#### Data listing:
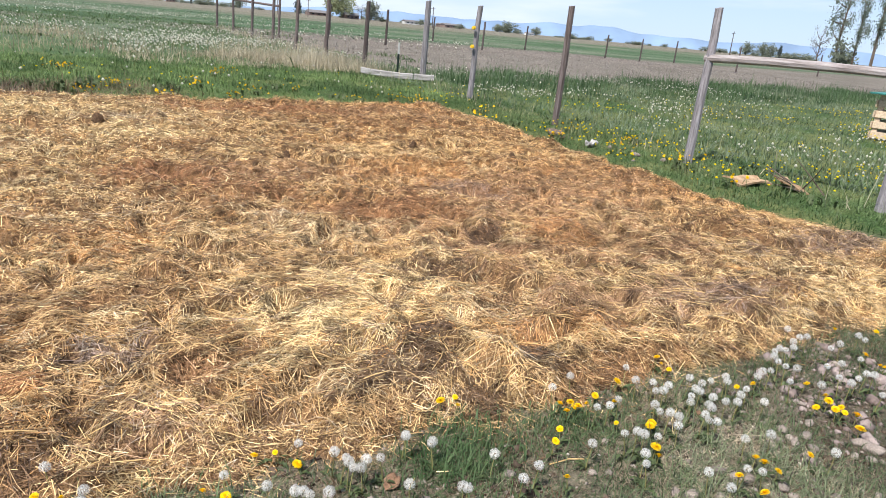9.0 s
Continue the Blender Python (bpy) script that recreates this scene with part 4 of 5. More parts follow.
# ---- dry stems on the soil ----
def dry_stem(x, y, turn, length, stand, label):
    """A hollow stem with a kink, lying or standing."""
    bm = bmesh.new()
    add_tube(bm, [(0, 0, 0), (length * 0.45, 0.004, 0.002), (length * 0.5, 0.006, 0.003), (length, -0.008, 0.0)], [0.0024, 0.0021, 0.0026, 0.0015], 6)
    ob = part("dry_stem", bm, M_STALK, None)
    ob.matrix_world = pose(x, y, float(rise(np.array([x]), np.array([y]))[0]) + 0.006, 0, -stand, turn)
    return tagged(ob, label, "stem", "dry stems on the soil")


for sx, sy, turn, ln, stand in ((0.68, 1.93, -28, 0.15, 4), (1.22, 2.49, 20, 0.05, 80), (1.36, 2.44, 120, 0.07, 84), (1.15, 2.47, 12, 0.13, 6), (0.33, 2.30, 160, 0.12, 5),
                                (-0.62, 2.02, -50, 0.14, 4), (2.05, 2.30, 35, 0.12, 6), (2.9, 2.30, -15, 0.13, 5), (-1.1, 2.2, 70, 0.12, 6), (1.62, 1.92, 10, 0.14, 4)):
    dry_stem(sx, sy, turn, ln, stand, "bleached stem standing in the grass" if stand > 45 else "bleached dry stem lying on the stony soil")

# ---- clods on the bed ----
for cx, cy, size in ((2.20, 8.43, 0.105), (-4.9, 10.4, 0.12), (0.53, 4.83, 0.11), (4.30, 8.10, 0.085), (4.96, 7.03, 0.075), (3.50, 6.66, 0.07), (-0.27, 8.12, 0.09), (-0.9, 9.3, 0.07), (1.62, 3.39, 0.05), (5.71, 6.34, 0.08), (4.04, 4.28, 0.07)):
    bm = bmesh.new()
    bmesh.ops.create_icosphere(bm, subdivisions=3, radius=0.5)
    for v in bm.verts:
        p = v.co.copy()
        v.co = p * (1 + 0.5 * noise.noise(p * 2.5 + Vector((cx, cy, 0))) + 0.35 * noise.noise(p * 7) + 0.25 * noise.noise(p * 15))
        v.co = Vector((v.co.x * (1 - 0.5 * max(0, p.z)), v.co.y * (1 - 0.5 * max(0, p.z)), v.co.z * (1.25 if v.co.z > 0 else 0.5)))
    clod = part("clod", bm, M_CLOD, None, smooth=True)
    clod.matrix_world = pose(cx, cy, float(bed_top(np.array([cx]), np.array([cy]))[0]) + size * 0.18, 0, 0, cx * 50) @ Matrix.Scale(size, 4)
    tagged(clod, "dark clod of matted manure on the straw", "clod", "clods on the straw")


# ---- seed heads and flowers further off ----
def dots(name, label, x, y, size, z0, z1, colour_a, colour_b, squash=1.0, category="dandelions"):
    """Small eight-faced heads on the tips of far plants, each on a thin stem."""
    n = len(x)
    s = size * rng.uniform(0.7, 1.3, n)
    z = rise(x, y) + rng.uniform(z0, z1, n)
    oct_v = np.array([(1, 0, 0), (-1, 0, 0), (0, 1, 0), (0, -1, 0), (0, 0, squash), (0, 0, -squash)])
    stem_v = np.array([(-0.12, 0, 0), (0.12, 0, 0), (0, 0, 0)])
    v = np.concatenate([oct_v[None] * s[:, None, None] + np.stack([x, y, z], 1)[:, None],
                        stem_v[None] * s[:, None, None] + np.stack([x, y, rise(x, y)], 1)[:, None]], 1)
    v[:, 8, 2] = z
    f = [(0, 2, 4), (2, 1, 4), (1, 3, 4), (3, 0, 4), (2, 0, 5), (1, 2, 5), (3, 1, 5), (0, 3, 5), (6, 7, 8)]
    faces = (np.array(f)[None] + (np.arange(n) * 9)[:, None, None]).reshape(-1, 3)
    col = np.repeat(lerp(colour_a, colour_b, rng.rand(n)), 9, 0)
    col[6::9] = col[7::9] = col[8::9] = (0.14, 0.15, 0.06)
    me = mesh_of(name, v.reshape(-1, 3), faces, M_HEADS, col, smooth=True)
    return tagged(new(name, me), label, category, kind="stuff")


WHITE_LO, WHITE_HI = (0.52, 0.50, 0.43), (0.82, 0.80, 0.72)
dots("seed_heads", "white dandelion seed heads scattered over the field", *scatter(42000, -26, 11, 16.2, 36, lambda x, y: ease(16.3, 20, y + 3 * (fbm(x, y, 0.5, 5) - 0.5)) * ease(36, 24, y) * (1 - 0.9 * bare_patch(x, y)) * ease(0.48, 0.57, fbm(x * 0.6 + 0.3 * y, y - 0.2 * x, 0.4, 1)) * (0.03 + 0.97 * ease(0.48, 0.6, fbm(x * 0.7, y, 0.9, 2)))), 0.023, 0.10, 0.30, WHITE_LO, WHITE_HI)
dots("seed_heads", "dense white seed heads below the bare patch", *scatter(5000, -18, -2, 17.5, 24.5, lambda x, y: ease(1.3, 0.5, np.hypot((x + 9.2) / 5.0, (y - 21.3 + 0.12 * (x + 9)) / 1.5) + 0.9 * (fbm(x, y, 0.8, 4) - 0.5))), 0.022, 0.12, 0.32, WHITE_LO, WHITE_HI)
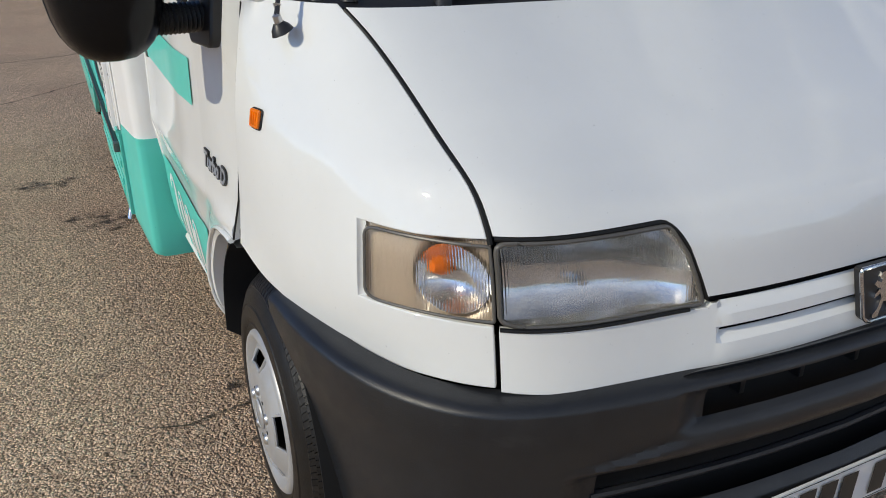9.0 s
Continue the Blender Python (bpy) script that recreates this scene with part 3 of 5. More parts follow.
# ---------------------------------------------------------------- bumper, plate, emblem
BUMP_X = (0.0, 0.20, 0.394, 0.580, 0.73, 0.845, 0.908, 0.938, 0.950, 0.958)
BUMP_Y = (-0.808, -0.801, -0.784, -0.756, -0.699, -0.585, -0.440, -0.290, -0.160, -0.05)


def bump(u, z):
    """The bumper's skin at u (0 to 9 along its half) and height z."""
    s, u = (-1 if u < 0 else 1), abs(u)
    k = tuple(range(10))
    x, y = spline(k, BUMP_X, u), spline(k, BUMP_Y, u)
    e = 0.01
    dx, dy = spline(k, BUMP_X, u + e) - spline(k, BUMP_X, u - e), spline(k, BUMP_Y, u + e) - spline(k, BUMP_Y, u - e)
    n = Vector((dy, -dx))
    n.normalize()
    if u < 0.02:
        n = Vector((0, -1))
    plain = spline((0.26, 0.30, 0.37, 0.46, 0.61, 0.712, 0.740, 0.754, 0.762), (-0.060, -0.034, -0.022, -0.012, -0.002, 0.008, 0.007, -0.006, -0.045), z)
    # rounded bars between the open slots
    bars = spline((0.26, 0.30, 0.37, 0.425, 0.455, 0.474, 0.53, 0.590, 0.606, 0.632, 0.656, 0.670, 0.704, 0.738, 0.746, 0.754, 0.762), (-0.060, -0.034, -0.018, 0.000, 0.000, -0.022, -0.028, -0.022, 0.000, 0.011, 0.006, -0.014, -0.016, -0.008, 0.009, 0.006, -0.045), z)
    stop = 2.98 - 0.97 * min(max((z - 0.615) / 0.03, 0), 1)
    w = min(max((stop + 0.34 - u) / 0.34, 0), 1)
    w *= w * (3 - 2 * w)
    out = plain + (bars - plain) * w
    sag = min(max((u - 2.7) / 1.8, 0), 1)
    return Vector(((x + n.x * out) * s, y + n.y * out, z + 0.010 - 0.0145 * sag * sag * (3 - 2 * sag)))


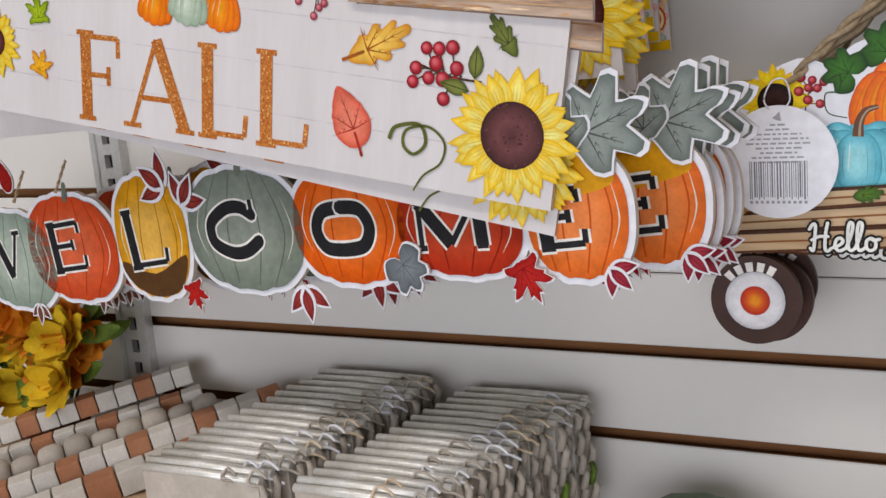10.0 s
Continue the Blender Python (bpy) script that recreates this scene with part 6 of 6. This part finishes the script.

#### Written instruction:
Leave the images out and output the remaining material exactly as it stands.

#### Exercise result:
9.0 s
Continue the Blender Python (bpy) script that recreates this scene with part 4 of 5. More parts follow.
# ---- dry stems on the soil ----
def dry_stem(x, y, turn, length, stand, label):
    """A hollow stem with a kink, lying or standing."""
    bm = bmesh.new()
    add_tube(bm, [(0, 0, 0), (length * 0.45, 0.004, 0.002), (length * 0.5, 0.006, 0.003), (length, -0.008, 0.0)], [0.0024, 0.0021, 0.0026, 0.0015], 6)
    ob = part("dry_stem", bm, M_STALK, None)
    ob.matrix_world = pose(x, y, float(rise(np.array([x]), np.array([y]))[0]) + 0.006, 0, -stand, turn)
    return tagged(ob, label, "stem", "dry stems on the soil")


for sx, sy, turn, ln, stand in ((0.68, 1.93, -28, 0.15, 4), (1.22, 2.49, 20, 0.05, 80), (1.36, 2.44, 120, 0.07, 84), (1.15, 2.47, 12, 0.13, 6), (0.33, 2.30, 160, 0.12, 5),
                                (-0.62, 2.02, -50, 0.14, 4), (2.05, 2.30, 35, 0.12, 6), (2.9, 2.30, -15, 0.13, 5), (-1.1, 2.2, 70, 0.12, 6), (1.62, 1.92, 10, 0.14, 4)):
    dry_stem(sx, sy, turn, ln, stand, "bleached stem standing in the grass" if stand > 45 else "bleached dry stem lying on the stony soil")

# ---- clods on the bed ----
for cx, cy, size in ((2.20, 8.43, 0.105), (-4.9, 10.4, 0.12), (0.53, 4.83, 0.11), (4.30, 8.10, 0.085), (4.96, 7.03, 0.075), (3.50, 6.66, 0.07), (-0.27, 8.12, 0.09), (-0.9, 9.3, 0.07), (1.62, 3.39, 0.05), (5.71, 6.34, 0.08), (4.04, 4.28, 0.07)):
    bm = bmesh.new()
    bmesh.ops.create_icosphere(bm, subdivisions=3, radius=0.5)
    for v in bm.verts:
        p = v.co.copy()
        v.co = p * (1 + 0.5 * noise.noise(p * 2.5 + Vector((cx, cy, 0))) + 0.35 * noise.noise(p * 7) + 0.25 * noise.noise(p * 15))
        v.co = Vector((v.co.x * (1 - 0.5 * max(0, p.z)), v.co.y * (1 - 0.5 * max(0, p.z)), v.co.z * (1.25 if v.co.z > 0 else 0.5)))
    clod = part("clod", bm, M_CLOD, None, smooth=True)
    clod.matrix_world = pose(cx, cy, float(bed_top(np.array([cx]), np.array([cy]))[0]) + size * 0.18, 0, 0, cx * 50) @ Matrix.Scale(size, 4)
    tagged(clod, "dark clod of matted manure on the straw", "clod", "clods on the straw")


# ---- seed heads and flowers further off ----
def dots(name, label, x, y, size, z0, z1, colour_a, colour_b, squash=1.0, category="dandelions"):
    """Small eight-faced heads on the tips of far plants, each on a thin stem."""
    n = len(x)
    s = size * rng.uniform(0.7, 1.3, n)
    z = rise(x, y) + rng.uniform(z0, z1, n)
    oct_v = np.array([(1, 0, 0), (-1, 0, 0), (0, 1, 0), (0, -1, 0), (0, 0, squash), (0, 0, -squash)])
    stem_v = np.array([(-0.12, 0, 0), (0.12, 0, 0), (0, 0, 0)])
    v = np.concatenate([oct_v[None] * s[:, None, None] + np.stack([x, y, z], 1)[:, None],
                        stem_v[None] * s[:, None, None] + np.stack([x, y, rise(x, y)], 1)[:, None]], 1)
    v[:, 8, 2] = z
    f = [(0, 2, 4), (2, 1, 4), (1, 3, 4), (3, 0, 4), (2, 0, 5), (1, 2, 5), (3, 1, 5), (0, 3, 5), (6, 7, 8)]
    faces = (np.array(f)[None] + (np.arange(n) * 9)[:, None, None]).reshape(-1, 3)
    col = np.repeat(lerp(colour_a, colour_b, rng.rand(n)), 9, 0)
    col[6::9] = col[7::9] = col[8::9] = (0.14, 0.15, 0.06)
    me = mesh_of(name, v.reshape(-1, 3), faces, M_HEADS, col, smooth=True)
    return tagged(new(name, me), label, category, kind="stuff")


WHITE_LO, WHITE_HI = (0.52, 0.50, 0.43), (0.82, 0.80, 0.72)
dots("seed_heads", "white dandelion seed heads scattered over the field", *scatter(42000, -26, 11, 16.2, 36, lambda x, y: ease(16.3, 20, y + 3 * (fbm(x, y, 0.5, 5) - 0.5)) * ease(36, 24, y) * (1 - 0.9 * bare_patch(x, y)) * ease(0.48, 0.57, fbm(x * 0.6 + 0.3 * y, y - 0.2 * x, 0.4, 1)) * (0.03 + 0.97 * ease(0.48, 0.6, fbm(x * 0.7, y, 0.9, 2)))), 0.023, 0.10, 0.30, WHITE_LO, WHITE_HI)
dots("seed_heads", "dense white seed heads below the bare patch", *scatter(5000, -18, -2, 17.5, 24.5, lambda x, y: ease(1.3, 0.5, np.hypot((x + 9.2) / 5.0, (y - 21.3 + 0.12 * (x + 9)) / 1.5) + 0.9 * (fbm(x, y, 0.8, 4) - 0.5))), 0.022, 0.12, 0.32, WHITE_LO, WHITE_HI)
9.0 s
Continue the Blender Python (bpy) script that recreates this scene with part 3 of 5. More parts follow.
# ---------------------------------------------------------------- bumper, plate, emblem
BUMP_X = (0.0, 0.20, 0.394, 0.580, 0.73, 0.845, 0.908, 0.938, 0.950, 0.958)
BUMP_Y = (-0.808, -0.801, -0.784, -0.756, -0.699, -0.585, -0.440, -0.290, -0.160, -0.05)


def bump(u, z):
    """The bumper's skin at u (0 to 9 along its half) and height z."""
    s, u = (-1 if u < 0 else 1), abs(u)
    k = tuple(range(10))
    x, y = spline(k, BUMP_X, u), spline(k, BUMP_Y, u)
    e = 0.01
    dx, dy = spline(k, BUMP_X, u + e) - spline(k, BUMP_X, u - e), spline(k, BUMP_Y, u + e) - spline(k, BUMP_Y, u - e)
    n = Vector((dy, -dx))
    n.normalize()
    if u < 0.02:
        n = Vector((0, -1))
    plain = spline((0.26, 0.30, 0.37, 0.46, 0.61, 0.712, 0.740, 0.754, 0.762), (-0.060, -0.034, -0.022, -0.012, -0.002, 0.008, 0.007, -0.006, -0.045), z)
    # rounded bars between the open slots
    bars = spline((0.26, 0.30, 0.37, 0.425, 0.455, 0.474, 0.53, 0.590, 0.606, 0.632, 0.656, 0.670, 0.704, 0.738, 0.746, 0.754, 0.762), (-0.060, -0.034, -0.018, 0.000, 0.000, -0.022, -0.028, -0.022, 0.000, 0.011, 0.006, -0.014, -0.016, -0.008, 0.009, 0.006, -0.045), z)
    stop = 2.98 - 0.97 * min(max((z - 0.615) / 0.03, 0), 1)
    w = min(max((stop + 0.34 - u) / 0.34, 0), 1)
    w *= w * (3 - 2 * w)
    out = plain + (bars - plain) * w
    sag = min(max((u - 2.7) / 1.8, 0), 1)
    return Vector(((x + n.x * out) * s, y + n.y * out, z + 0.010 - 0.0145 * sag * sag * (3 - 2 * sag)))


10.0 s
Continue the Blender Python (bpy) script that recreates this scene with part 6 of 6. This part finishes the script.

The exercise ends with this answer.